▶ [TO DO] Copy out the listing that follows exactly, dropping every picture.

▼

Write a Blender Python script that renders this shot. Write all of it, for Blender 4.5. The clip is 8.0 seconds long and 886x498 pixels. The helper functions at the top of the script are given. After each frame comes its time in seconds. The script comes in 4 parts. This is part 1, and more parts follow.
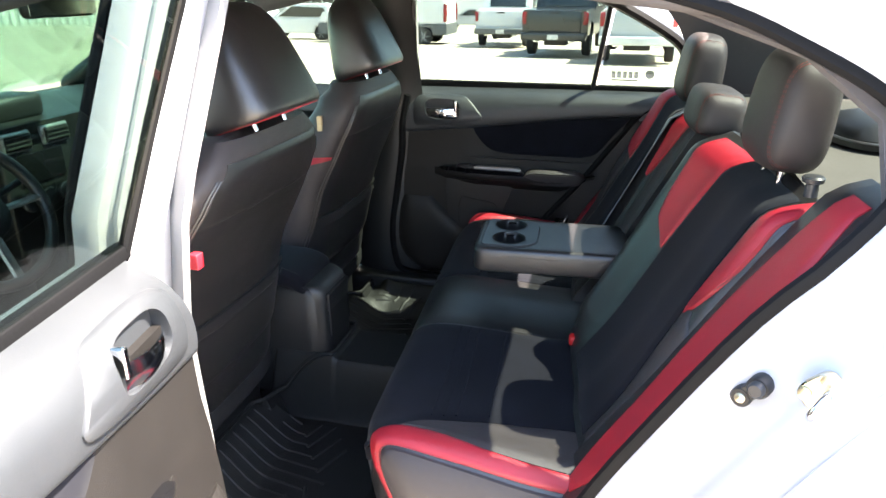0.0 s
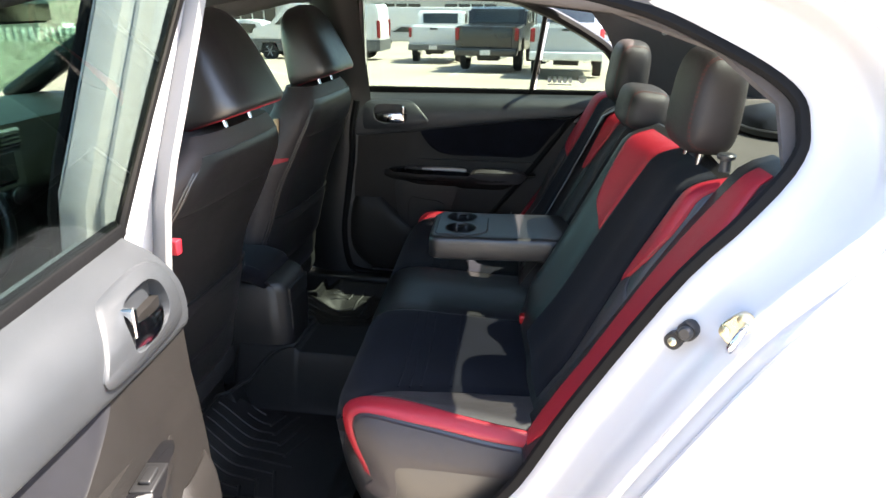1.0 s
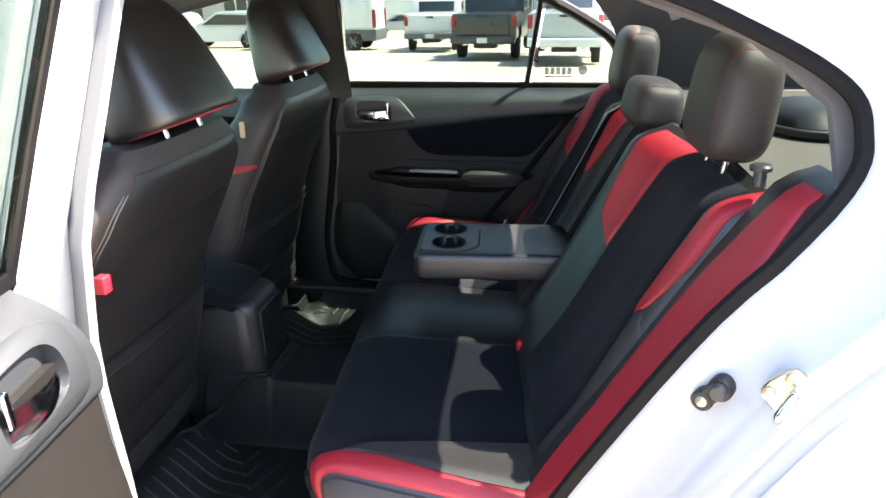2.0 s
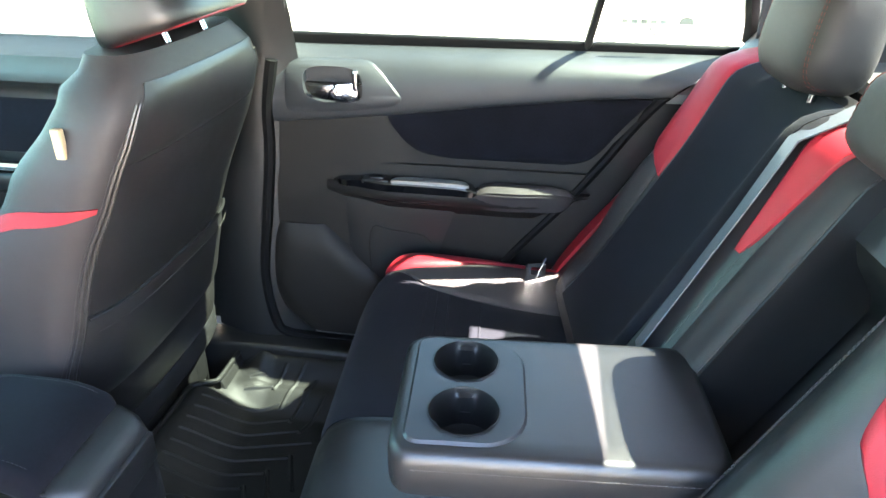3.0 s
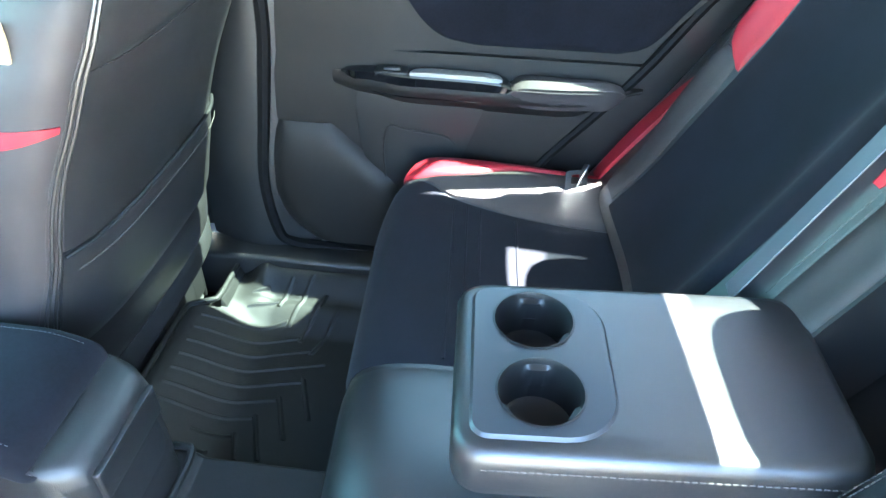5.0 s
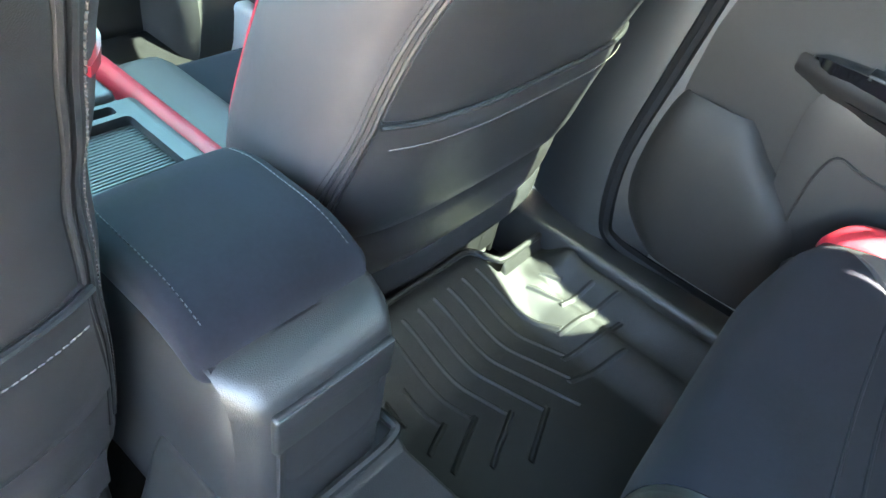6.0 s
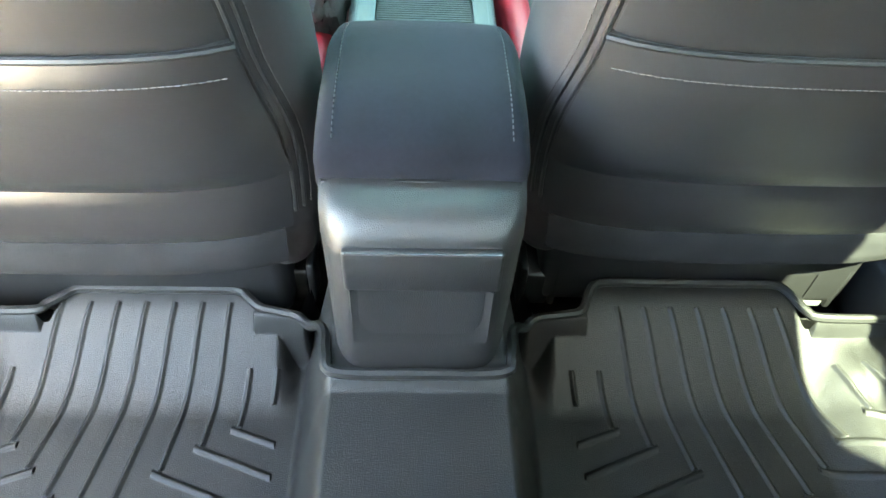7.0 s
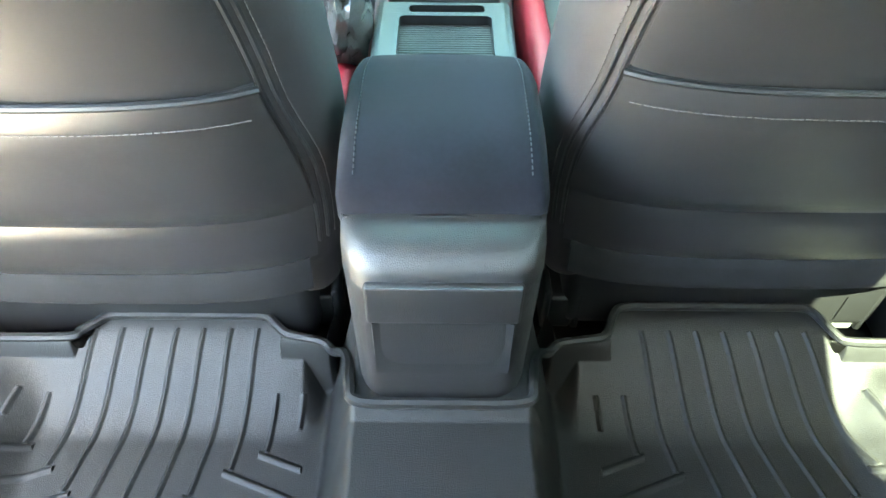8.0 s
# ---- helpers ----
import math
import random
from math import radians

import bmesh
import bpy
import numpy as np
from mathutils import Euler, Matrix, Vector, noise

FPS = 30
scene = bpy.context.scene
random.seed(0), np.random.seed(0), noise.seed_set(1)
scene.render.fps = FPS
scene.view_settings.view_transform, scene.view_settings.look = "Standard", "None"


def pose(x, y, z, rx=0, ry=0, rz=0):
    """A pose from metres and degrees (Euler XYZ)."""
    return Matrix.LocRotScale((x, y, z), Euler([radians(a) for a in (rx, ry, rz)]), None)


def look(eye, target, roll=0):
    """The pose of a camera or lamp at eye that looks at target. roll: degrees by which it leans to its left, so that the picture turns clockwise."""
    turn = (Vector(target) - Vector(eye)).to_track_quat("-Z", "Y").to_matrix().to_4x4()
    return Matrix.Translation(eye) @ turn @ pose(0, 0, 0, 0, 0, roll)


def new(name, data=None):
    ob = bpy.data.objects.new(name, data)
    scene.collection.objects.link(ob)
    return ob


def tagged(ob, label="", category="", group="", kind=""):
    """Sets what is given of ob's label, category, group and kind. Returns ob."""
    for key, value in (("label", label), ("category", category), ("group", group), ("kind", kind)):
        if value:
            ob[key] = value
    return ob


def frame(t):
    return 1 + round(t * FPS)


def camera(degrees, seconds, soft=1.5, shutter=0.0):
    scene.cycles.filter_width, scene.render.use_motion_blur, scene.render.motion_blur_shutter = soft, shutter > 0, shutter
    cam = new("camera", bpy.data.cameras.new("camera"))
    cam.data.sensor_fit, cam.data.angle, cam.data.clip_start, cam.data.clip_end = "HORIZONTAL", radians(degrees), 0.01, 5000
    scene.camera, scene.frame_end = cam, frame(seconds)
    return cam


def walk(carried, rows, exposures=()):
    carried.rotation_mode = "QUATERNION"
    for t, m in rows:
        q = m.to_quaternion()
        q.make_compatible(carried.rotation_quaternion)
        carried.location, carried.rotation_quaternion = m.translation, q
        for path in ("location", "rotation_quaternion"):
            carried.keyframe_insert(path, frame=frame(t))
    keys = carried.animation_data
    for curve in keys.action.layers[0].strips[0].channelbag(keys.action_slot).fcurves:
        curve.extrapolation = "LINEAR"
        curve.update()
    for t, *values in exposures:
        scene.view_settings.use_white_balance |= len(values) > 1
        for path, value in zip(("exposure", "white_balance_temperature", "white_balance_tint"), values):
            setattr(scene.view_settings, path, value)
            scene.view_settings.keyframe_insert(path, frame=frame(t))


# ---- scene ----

▲

▶ [EXPECTED ANSWER]
Write a Blender Python script that renders this shot. Write all of it, for Blender 4.5. The clip is 8.0 seconds long and 886x498 pixels. The helper functions at the top of the script are given. After each frame comes its time in seconds. The script comes in 4 parts. This is part 1, and more parts follow.
0.0 s
1.0 s
2.0 s
3.0 s
5.0 s
6.0 s
7.0 s
8.0 s
# ---- helpers ----
import math
import random
from math import radians

import bmesh
import bpy
import numpy as np
from mathutils import Euler, Matrix, Vector, noise

FPS = 30
scene = bpy.context.scene
random.seed(0), np.random.seed(0), noise.seed_set(1)
scene.render.fps = FPS
scene.view_settings.view_transform, scene.view_settings.look = "Standard", "None"


def pose(x, y, z, rx=0, ry=0, rz=0):
    """A pose from metres and degrees (Euler XYZ)."""
    return Matrix.LocRotScale((x, y, z), Euler([radians(a) for a in (rx, ry, rz)]), None)


def look(eye, target, roll=0):
    """The pose of a camera or lamp at eye that looks at target. roll: degrees by which it leans to its left, so that the picture turns clockwise."""
    turn = (Vector(target) - Vector(eye)).to_track_quat("-Z", "Y").to_matrix().to_4x4()
    return Matrix.Translation(eye) @ turn @ pose(0, 0, 0, 0, 0, roll)


def new(name, data=None):
    ob = bpy.data.objects.new(name, data)
    scene.collection.objects.link(ob)
    return ob


def tagged(ob, label="", category="", group="", kind=""):
    """Sets what is given of ob's label, category, group and kind. Returns ob."""
    for key, value in (("label", label), ("category", category), ("group", group), ("kind", kind)):
        if value:
            ob[key] = value
    return ob


def frame(t):
    return 1 + round(t * FPS)


def camera(degrees, seconds, soft=1.5, shutter=0.0):
    scene.cycles.filter_width, scene.render.use_motion_blur, scene.render.motion_blur_shutter = soft, shutter > 0, shutter
    cam = new("camera", bpy.data.cameras.new("camera"))
    cam.data.sensor_fit, cam.data.angle, cam.data.clip_start, cam.data.clip_end = "HORIZONTAL", radians(degrees), 0.01, 5000
    scene.camera, scene.frame_end = cam, frame(seconds)
    return cam


def walk(carried, rows, exposures=()):
    carried.rotation_mode = "QUATERNION"
    for t, m in rows:
        q = m.to_quaternion()
        q.make_compatible(carried.rotation_quaternion)
        carried.location, carried.rotation_quaternion = m.translation, q
        for path in ("location", "rotation_quaternion"):
            carried.keyframe_insert(path, frame=frame(t))
    keys = carried.animation_data
    for curve in keys.action.layers[0].strips[0].channelbag(keys.action_slot).fcurves:
        curve.extrapolation = "LINEAR"
        curve.update()
    for t, *values in exposures:
        scene.view_settings.use_white_balance |= len(values) > 1
        for path, value in zip(("exposure", "white_balance_temperature", "white_balance_tint"), values):
            setattr(scene.view_settings, path, value)
            scene.view_settings.keyframe_insert(path, frame=frame(t))


# ---- scene ----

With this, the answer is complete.